9. An oscillator according to claim 8, wherein mirror current source is a P-channel transistor whose gate is coupled to the gate of said reference transistor, whose drain is connected to V_cc and whose source is connected to said switch.

10. An oscillator according to claim 9, wherein said switch is an N-channel transistor having a source to drain path coupled between the source of said mirror current transistor and said capacitor.

11. An oscillator according to claim 5, wherein said discharge means is a discharge current source in series with a discharge switch coupled across said capacitor and operative to become conductive in response to said trigger circuit changing from the first state to the second state.

12. An oscillator according to claim 6, wherein said schmitt trigger is inverting and an output of the latter is coupled to an inverter with the inverter output coupled to a gate of discharge transistor which discharges said capacitor on becoming conductive.

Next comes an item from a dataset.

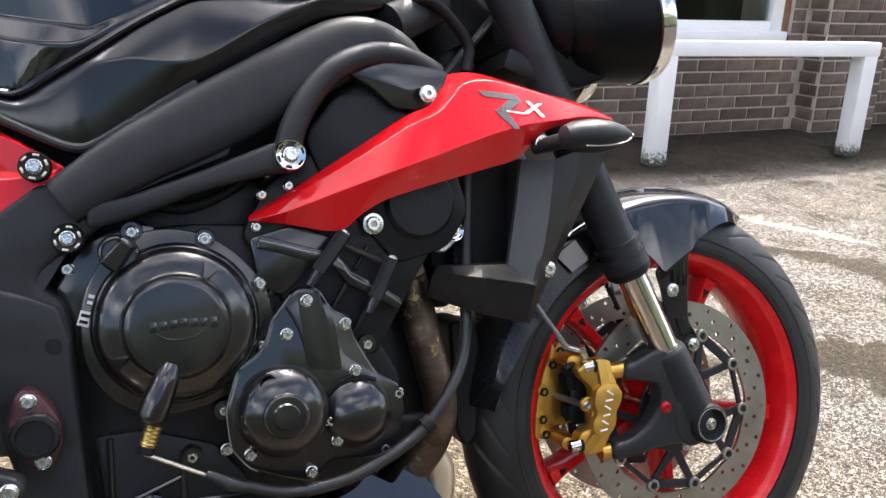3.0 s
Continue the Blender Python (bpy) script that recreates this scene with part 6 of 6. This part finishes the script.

13. A method of controlling the frequency of an oscillator, comprising:

charging a capacitor with a primary current source;

applying the voltage to which said capacitor is being charged to an input of a schmitt trigger circuit having an upper input threshold and a lower input threshold and operative to change from a first state to a second state in response to the voltage at its input exceeding said upper input threshold and to change from the second state to the first state in response to the voltage at its input falling below said lower input threshold;

charging said capacitor with a mirror current source connected in parallel with said primary current source, said mirror current source providing a current of a selectable value, so that the time required to charge said capacitor to the voltage of said upper input threshold is adjusted; and

applying the output of said schmitt trigger to a discharge transistor coupled across said capacitor so as to become conductive upon said schmitt trigger switching from said first to said second state.